Admettons, si l’on veut, que Léopold Robert se soit donné la mort parce qu’il y avait une place dans sa vie pour une affection et que cette place n’a pas été remplie. On comprend, en effet, que cette nature délicate, élevée, mais timide, ait pu s’éprendre en secret pour une grande dame, quand surtout cette grande dame, à toutes ses séductions personnelles, joignait encore celle du malheur. On comprend aussi que tout ce qu’il y avait d’énergie dans son intelligence, de faiblesse dans son caractère, de tendre exaltation dans son cœur, se soit tourné cruellement contre lui, le jour où il comprit sa déception ; mais si le malheureux, dans la fixité de ses idées, s’était forgé de folles illusions, est-ce à lui, à lui seul, qu’il faut attribuer tous les torts ? Quelle femme ignora jamais l’impression qu’elle a produite ? et est-on bien assuré que celle à qui l’on aurait à demander compte de la destinée de l’artiste n’ait rien fait d’imprudent pour fasciner cette ame naïve, pour attiser cette passion visionnaire ou réelle qui devait emprunter de l’ardeur à l’âge même où elle était née ? Un homme autrement brillant que le pauvre Léopold par le génie et par les dons extérieurs avait eu même sort : le Tasse avait aussi aimé dans les sphères élevées.

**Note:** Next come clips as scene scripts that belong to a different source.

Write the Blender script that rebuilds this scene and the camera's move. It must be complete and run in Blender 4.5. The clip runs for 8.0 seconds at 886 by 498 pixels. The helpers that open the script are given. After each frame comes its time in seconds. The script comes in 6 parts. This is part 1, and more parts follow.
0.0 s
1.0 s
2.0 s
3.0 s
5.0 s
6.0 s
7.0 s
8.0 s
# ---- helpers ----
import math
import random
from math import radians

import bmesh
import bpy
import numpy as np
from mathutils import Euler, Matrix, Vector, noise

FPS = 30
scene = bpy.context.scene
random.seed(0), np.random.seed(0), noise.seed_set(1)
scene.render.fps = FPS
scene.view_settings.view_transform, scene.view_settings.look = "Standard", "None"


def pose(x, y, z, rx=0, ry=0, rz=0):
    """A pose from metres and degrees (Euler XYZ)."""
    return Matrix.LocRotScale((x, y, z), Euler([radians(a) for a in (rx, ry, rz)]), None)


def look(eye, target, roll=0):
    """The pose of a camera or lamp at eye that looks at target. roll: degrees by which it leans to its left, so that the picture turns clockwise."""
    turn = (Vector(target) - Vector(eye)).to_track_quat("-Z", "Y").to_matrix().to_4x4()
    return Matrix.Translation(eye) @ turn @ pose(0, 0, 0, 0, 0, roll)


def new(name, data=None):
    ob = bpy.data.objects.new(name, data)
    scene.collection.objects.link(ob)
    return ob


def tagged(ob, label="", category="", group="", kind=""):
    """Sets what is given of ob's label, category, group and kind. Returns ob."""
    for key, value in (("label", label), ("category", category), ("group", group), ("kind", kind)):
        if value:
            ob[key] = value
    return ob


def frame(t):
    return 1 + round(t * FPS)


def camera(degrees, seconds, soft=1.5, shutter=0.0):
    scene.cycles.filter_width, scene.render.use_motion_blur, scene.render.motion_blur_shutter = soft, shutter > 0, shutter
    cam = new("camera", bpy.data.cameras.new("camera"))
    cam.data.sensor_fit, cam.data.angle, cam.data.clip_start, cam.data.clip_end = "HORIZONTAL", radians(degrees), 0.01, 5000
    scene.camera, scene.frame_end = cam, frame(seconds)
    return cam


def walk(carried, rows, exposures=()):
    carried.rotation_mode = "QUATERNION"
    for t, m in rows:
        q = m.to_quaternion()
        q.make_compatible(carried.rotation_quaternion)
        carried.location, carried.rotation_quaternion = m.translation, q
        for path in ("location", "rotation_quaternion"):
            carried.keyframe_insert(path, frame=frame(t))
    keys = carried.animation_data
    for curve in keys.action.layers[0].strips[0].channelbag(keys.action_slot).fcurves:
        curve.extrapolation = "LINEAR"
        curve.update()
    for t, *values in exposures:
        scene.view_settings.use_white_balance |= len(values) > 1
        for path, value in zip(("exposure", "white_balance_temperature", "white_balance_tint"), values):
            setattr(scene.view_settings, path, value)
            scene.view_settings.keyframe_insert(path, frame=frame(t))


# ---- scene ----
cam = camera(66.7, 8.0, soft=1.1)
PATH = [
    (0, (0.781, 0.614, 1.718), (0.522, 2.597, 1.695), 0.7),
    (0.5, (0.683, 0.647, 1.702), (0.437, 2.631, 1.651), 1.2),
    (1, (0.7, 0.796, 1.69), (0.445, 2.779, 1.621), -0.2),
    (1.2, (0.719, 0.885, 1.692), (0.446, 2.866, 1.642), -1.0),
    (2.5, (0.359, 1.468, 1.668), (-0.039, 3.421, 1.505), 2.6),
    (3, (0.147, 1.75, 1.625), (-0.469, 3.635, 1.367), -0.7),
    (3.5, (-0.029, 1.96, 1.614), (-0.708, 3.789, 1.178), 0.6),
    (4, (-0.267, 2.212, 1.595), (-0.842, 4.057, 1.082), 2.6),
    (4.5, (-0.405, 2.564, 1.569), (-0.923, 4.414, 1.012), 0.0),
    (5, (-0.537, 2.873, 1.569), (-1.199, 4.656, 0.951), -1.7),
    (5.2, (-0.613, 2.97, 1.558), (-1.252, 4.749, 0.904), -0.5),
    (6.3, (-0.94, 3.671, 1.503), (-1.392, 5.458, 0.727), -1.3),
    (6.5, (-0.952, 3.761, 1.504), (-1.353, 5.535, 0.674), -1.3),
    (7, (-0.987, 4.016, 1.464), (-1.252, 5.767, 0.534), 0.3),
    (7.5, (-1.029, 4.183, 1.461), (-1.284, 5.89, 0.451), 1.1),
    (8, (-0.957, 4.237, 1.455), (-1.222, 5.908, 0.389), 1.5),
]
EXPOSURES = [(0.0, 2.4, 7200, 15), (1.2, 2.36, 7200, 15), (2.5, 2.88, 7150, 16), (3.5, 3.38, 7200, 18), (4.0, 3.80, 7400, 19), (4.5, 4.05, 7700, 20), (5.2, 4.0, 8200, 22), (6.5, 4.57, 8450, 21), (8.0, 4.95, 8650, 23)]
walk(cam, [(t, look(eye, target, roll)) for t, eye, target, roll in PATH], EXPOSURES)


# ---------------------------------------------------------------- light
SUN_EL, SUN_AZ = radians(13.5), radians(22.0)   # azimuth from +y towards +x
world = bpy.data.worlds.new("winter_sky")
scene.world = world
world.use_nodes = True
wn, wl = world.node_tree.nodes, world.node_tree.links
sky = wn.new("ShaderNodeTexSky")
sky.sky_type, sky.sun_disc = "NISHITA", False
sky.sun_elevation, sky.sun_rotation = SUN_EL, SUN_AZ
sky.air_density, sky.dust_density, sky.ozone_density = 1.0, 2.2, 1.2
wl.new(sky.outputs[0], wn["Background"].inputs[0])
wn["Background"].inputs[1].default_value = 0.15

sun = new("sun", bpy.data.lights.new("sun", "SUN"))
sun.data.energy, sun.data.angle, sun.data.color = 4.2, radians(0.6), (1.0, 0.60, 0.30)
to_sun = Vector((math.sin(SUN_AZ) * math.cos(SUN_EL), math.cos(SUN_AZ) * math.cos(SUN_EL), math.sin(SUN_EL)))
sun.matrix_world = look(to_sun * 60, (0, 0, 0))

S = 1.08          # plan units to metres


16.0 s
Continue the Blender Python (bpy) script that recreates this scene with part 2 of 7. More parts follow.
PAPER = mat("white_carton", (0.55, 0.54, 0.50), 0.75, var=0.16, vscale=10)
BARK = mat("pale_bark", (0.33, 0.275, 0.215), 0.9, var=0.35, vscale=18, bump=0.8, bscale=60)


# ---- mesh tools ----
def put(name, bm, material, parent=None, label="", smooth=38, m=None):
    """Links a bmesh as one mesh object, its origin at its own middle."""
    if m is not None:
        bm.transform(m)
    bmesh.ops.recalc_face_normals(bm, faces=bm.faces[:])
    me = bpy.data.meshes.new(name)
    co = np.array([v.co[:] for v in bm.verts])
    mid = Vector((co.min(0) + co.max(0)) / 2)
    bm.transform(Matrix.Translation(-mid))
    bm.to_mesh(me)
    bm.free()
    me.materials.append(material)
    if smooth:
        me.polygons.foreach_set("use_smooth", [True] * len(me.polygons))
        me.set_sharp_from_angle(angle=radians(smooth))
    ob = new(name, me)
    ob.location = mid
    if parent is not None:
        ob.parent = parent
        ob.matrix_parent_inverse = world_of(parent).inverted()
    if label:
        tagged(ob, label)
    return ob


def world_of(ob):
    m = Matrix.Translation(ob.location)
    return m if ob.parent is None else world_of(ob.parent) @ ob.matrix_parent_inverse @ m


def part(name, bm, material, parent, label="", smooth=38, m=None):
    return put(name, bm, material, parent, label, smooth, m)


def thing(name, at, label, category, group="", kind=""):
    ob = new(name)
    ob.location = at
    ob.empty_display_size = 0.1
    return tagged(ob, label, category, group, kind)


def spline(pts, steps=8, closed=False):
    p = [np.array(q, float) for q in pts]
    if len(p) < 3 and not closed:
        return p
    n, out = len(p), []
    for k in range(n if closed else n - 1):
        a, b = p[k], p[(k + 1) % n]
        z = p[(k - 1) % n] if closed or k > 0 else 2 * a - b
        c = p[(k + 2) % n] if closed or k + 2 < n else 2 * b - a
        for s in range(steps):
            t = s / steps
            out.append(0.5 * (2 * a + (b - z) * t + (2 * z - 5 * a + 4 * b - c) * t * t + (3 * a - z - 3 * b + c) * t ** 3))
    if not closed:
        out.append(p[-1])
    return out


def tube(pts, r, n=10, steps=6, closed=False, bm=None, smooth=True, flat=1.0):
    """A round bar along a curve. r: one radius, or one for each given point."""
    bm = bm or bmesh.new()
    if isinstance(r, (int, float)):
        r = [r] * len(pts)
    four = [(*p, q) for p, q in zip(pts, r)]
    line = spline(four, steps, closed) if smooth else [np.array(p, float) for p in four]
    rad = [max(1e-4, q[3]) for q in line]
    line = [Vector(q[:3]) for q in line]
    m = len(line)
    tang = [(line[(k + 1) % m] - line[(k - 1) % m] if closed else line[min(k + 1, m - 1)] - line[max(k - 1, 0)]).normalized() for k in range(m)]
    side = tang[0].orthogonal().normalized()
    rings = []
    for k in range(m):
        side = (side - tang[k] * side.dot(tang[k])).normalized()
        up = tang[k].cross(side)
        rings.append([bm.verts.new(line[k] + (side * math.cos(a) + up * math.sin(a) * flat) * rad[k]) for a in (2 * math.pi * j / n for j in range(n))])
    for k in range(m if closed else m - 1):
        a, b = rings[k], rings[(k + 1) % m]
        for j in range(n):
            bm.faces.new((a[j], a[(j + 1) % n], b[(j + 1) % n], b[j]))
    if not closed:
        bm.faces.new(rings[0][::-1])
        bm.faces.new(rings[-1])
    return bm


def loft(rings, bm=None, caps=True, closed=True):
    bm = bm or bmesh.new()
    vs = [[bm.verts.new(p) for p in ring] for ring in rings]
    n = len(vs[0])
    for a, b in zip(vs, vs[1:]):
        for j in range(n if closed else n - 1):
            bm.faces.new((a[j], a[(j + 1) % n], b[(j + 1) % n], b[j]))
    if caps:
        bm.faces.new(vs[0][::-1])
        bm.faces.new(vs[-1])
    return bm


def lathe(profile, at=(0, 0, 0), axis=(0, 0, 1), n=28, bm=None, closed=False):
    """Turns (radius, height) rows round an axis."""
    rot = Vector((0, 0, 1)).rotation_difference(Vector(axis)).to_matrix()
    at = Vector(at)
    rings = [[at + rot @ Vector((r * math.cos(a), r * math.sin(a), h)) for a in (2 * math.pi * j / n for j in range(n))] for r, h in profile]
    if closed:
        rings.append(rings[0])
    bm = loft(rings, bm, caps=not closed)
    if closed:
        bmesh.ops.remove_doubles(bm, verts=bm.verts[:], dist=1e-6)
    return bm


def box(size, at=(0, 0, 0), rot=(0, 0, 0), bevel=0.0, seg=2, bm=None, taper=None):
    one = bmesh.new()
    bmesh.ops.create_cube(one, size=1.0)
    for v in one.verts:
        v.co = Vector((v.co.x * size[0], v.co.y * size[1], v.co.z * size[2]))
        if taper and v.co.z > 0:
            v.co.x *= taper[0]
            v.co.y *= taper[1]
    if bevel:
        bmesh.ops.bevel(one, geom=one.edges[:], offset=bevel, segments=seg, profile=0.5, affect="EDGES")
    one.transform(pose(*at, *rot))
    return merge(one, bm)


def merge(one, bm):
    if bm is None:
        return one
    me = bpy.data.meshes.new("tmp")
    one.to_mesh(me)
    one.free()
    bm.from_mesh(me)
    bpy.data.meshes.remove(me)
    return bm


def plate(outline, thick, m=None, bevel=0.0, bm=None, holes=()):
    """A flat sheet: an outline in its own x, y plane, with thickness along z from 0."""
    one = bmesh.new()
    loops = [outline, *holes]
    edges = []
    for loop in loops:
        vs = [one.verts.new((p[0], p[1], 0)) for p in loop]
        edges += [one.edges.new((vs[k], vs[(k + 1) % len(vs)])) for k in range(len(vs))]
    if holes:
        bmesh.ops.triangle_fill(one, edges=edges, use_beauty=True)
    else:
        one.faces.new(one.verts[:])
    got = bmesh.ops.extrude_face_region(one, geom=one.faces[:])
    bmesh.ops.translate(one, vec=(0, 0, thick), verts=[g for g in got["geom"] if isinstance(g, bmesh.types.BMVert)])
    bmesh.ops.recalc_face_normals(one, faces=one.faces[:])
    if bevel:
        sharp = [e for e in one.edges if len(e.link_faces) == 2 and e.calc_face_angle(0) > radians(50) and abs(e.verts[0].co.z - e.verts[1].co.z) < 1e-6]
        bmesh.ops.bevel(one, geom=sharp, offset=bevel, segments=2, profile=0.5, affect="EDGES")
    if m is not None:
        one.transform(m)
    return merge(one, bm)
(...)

L’audace du cœur augmentant en lui la timidité des manières, il avait pris tous les voiles pour cacher sa passion sans cesser de la peindre. Dans l’épisode d’Olinde et Sophronie de sa Jérusalem délivrée, lui-même est cet Olinde qui désire beaucoup, espère peu et ne demande rien :

Brama assai, poco spera, e nulla chiede.